### MATERIAL PROVIDED
- - - - - - -

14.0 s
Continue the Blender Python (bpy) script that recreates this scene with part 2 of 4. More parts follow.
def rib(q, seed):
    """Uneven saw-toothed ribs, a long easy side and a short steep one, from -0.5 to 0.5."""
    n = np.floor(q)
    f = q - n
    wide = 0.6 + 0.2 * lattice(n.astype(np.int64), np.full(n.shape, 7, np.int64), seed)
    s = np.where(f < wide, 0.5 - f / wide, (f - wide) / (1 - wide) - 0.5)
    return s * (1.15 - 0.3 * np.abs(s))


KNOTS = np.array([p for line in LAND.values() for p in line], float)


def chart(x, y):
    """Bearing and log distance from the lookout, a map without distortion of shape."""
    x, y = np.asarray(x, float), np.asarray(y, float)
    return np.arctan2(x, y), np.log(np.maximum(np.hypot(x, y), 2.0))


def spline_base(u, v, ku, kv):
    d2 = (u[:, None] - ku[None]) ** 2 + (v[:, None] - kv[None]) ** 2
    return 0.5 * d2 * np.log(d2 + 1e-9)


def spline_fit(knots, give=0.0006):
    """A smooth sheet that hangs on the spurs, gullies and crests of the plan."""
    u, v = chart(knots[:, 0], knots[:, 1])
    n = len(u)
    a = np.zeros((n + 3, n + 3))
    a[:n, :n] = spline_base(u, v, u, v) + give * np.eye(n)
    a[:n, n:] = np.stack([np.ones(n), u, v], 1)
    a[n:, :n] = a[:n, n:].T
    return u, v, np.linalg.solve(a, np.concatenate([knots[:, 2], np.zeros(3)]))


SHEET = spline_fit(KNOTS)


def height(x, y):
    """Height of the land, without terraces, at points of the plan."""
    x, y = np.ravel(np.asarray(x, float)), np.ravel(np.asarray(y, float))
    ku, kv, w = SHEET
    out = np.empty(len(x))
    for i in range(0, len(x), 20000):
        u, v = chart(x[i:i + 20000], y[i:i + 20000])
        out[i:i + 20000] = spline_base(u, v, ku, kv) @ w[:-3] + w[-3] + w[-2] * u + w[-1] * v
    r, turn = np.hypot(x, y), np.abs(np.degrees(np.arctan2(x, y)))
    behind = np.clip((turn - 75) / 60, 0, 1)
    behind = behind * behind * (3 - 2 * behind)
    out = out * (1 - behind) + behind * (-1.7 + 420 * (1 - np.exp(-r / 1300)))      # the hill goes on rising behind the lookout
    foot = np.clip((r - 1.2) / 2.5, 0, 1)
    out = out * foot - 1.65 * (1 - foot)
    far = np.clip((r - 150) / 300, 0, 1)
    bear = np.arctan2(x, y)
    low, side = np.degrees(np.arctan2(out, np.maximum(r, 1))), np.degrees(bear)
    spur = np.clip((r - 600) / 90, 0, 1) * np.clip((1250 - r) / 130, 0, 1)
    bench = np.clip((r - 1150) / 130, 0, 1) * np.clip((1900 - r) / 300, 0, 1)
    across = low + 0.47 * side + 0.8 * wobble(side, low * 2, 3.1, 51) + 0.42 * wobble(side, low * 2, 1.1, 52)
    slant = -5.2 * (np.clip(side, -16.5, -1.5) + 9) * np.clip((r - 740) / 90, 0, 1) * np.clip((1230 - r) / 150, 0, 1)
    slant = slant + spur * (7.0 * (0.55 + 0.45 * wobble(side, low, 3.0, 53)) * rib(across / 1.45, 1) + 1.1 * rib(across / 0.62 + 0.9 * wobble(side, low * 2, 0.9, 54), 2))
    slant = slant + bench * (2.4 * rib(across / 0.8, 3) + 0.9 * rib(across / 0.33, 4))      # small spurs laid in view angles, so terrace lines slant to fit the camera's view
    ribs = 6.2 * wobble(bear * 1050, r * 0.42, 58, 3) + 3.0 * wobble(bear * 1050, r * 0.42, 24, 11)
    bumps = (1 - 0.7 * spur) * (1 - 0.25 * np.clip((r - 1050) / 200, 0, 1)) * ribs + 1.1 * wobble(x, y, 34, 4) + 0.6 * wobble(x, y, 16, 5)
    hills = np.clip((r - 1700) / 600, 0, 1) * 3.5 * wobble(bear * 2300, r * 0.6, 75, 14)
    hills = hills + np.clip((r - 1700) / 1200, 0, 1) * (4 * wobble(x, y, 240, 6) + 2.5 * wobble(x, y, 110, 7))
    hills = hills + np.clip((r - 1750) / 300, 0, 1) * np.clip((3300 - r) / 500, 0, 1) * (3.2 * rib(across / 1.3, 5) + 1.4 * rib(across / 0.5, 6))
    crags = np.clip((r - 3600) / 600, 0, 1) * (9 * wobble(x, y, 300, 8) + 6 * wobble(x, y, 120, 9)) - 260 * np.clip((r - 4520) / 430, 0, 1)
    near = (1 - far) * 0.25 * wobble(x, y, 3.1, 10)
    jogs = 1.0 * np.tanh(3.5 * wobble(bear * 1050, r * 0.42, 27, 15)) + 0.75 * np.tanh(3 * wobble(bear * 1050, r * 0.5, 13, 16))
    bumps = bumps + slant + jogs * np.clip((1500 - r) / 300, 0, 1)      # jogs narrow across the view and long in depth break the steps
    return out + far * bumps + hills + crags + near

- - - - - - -

### OBJECTIVE
From the first line of the listing above to the line with "return s * (1.15 - 0.3 * np.abs(s))", please transcribe each line exactly, both ends included, and nothing beyond that.

### TASK RESPONSE
14.0 s
Continue the Blender Python (bpy) script that recreates this scene with part 2 of 4. More parts follow.
def rib(q, seed):
    """Uneven saw-toothed ribs, a long easy side and a short steep one, from -0.5 to 0.5."""
    n = np.floor(q)
    f = q - n
    wide = 0.6 + 0.2 * lattice(n.astype(np.int64), np.full(n.shape, 7, np.int64), seed)
    s = np.where(f < wide, 0.5 - f / wide, (f - wide) / (1 - wide) - 0.5)
    return s * (1.15 - 0.3 * np.abs(s))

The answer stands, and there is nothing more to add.